Утро двадцать девятого сентября случилось туманное и пасмурное. Шел сильный дождь. Несмотря на дурную погоду, все казаки, едва только забрезжил свет, ушли на работу в далекие поля, и в станице, кроме баб, стариков да малых ребятишек, никого не осталось. Тысячная шайка конных черкесов нагрянула на них как снег на голову. Бабы первые заметили налетевшую беду, похватали своих ребят и забились в густой тутовый сад.

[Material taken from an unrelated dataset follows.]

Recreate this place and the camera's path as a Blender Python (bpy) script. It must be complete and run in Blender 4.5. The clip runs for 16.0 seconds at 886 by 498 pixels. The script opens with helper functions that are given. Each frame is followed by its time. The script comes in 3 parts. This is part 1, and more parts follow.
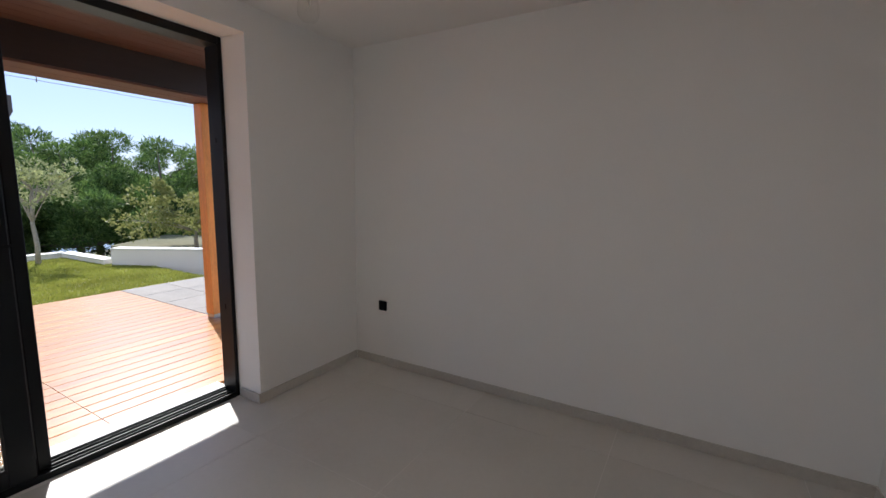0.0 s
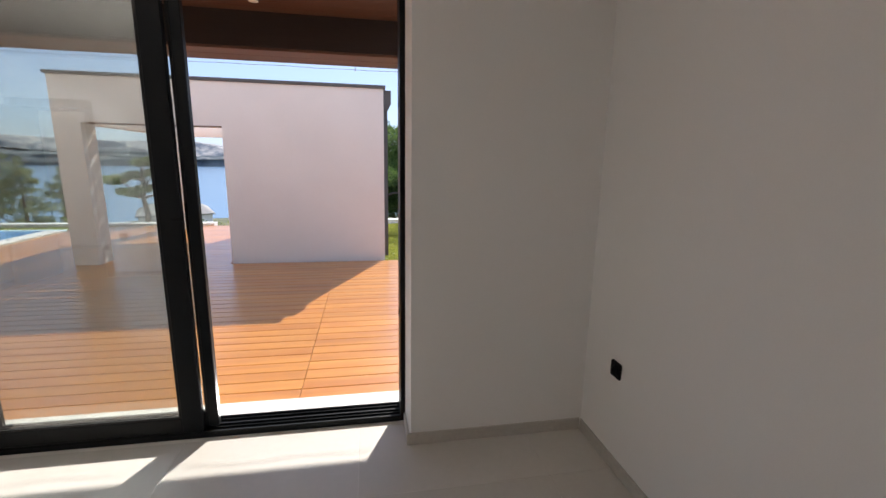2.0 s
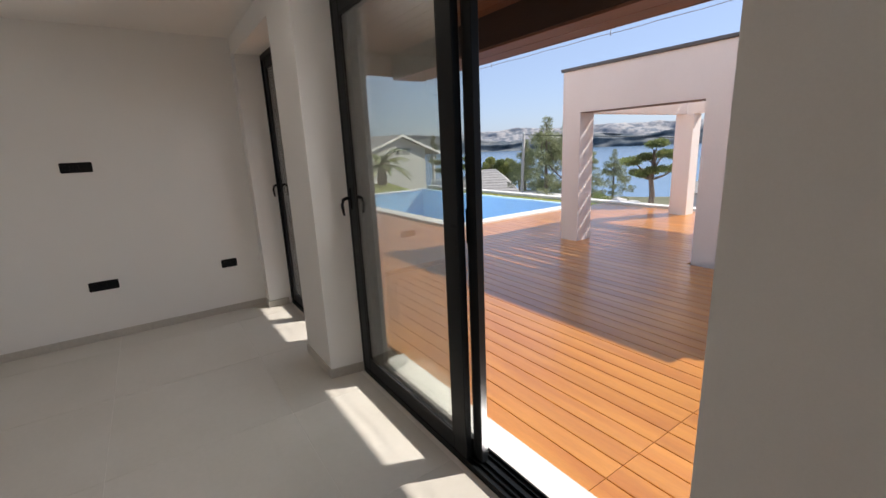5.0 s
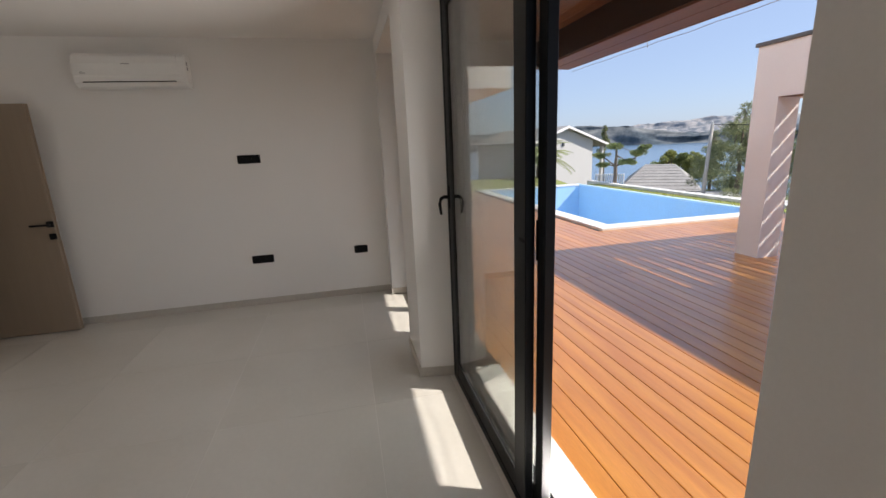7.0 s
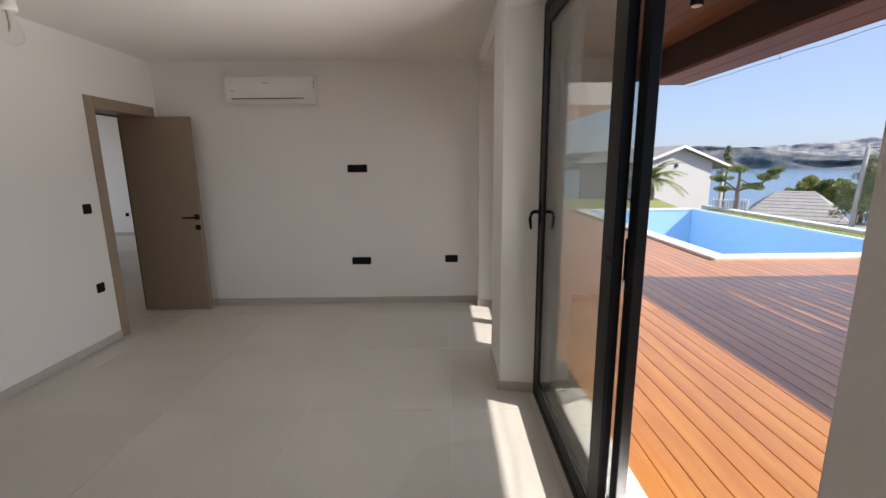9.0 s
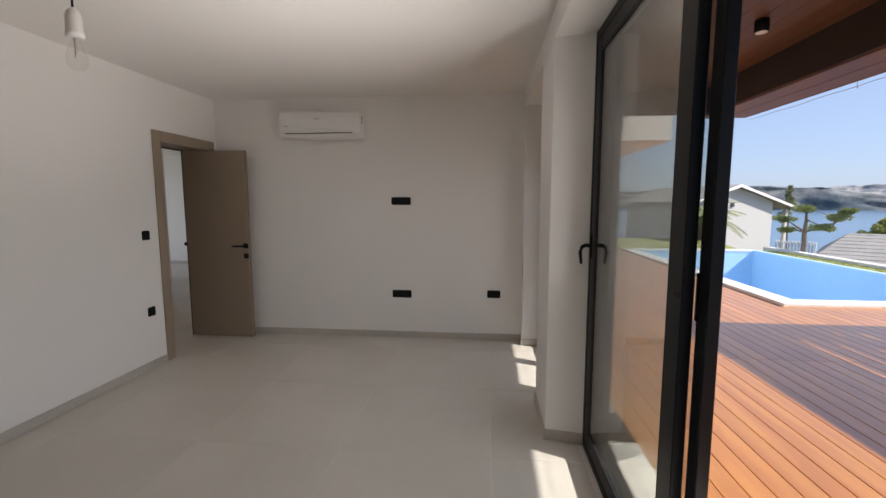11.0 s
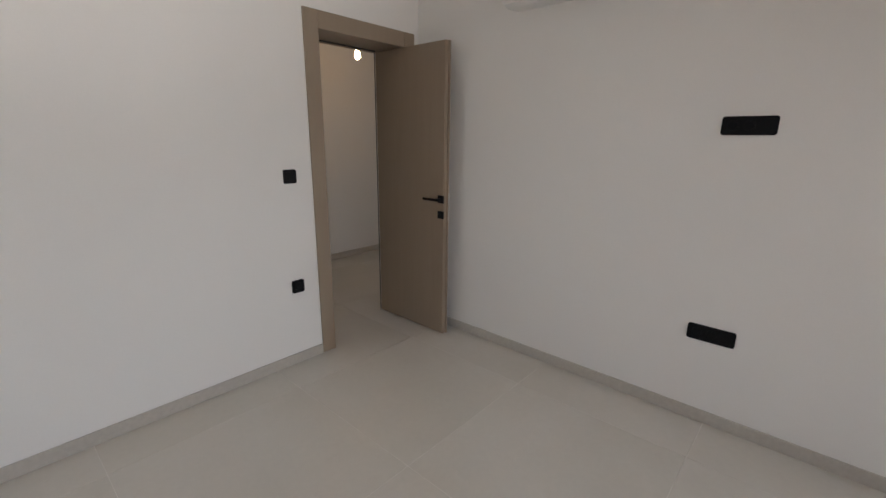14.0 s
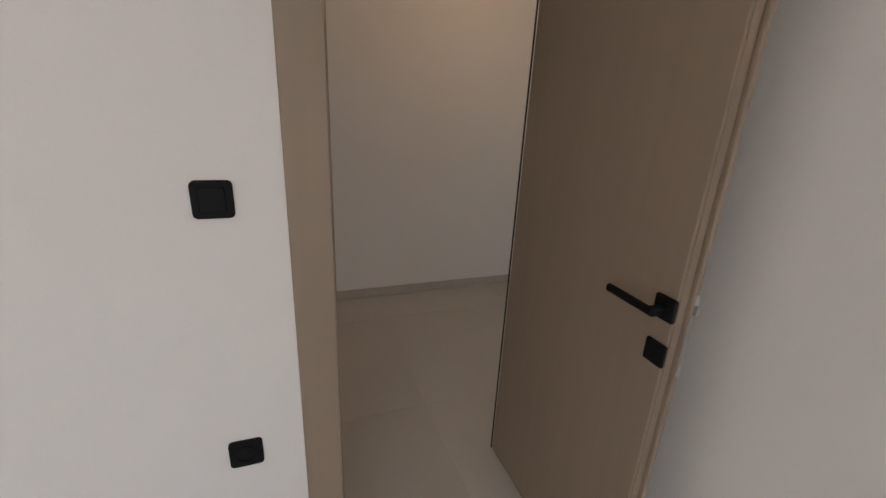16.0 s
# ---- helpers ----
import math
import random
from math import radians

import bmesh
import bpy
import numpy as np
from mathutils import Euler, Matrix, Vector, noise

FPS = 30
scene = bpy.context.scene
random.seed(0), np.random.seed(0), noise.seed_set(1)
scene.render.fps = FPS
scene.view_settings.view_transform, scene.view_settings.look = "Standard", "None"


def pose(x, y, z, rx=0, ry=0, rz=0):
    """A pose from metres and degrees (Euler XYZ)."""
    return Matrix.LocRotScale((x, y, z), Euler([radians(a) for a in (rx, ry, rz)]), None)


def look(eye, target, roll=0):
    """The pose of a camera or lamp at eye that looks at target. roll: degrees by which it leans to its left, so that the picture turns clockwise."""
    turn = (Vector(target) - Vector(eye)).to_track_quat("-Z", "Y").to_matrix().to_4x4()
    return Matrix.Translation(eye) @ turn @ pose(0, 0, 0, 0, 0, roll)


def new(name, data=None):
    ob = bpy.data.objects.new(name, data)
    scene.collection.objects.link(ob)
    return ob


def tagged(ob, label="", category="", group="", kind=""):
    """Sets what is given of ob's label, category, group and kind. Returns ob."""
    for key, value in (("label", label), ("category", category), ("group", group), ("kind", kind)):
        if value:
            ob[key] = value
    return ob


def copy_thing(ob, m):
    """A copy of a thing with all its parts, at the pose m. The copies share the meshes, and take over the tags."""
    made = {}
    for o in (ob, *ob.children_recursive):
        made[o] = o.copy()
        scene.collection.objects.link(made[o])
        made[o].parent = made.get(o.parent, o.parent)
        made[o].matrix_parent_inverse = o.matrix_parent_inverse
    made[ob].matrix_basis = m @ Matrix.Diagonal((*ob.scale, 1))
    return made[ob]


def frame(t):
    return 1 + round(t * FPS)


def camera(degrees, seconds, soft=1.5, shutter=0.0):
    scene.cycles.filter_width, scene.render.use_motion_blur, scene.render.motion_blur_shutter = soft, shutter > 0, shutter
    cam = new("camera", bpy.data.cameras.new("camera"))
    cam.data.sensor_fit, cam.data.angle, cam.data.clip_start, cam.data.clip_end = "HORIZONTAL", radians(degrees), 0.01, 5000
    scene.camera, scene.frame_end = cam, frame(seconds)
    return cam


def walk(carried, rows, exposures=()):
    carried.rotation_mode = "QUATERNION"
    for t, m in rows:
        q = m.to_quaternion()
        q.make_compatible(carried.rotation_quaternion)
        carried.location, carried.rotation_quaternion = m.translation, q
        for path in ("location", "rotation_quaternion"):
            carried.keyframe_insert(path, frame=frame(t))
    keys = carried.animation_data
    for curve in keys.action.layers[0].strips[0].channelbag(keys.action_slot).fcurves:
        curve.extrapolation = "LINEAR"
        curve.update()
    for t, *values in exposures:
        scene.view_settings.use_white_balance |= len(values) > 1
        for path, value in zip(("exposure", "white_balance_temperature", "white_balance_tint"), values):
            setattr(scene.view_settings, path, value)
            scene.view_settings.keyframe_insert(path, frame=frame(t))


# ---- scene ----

У верхних ворот станицы стоял часовой, астраханский казак[12]. Честный служака не оставил своего поста; он изрубил двух первых бросившихся на него кабардинцев, но был изрублен сам,– и только через труп его черкесы вломились в станицу. Казачий резерв, также астраханский, заперся на почтовой станции и не двинулся с места. Черкесы, со своей стороны, тоже “не ворошили их” – по выражению одной казачки,– а забирали тех, кто попадался живым в домах и на улицах. Человек двенадцать было убито. “Похватали они всех лошадей,– рассказывала потом казачка,– и принялись обшаривать в домах, да так чисто, что синь-порох в них не оставили: перины повытащили, сундуки разбили, пух с подушек повыпустили, даже рушники – и те посдирали со святых образов, но особенно накидывались они на всякое железо: на топоры, косы и даже на гвозди. Навьючили они всем этим добром своих лошадей и зажгли избы. Тут они добрались и до нас, баб, спрятавшихся в саду, и всех позабирали”.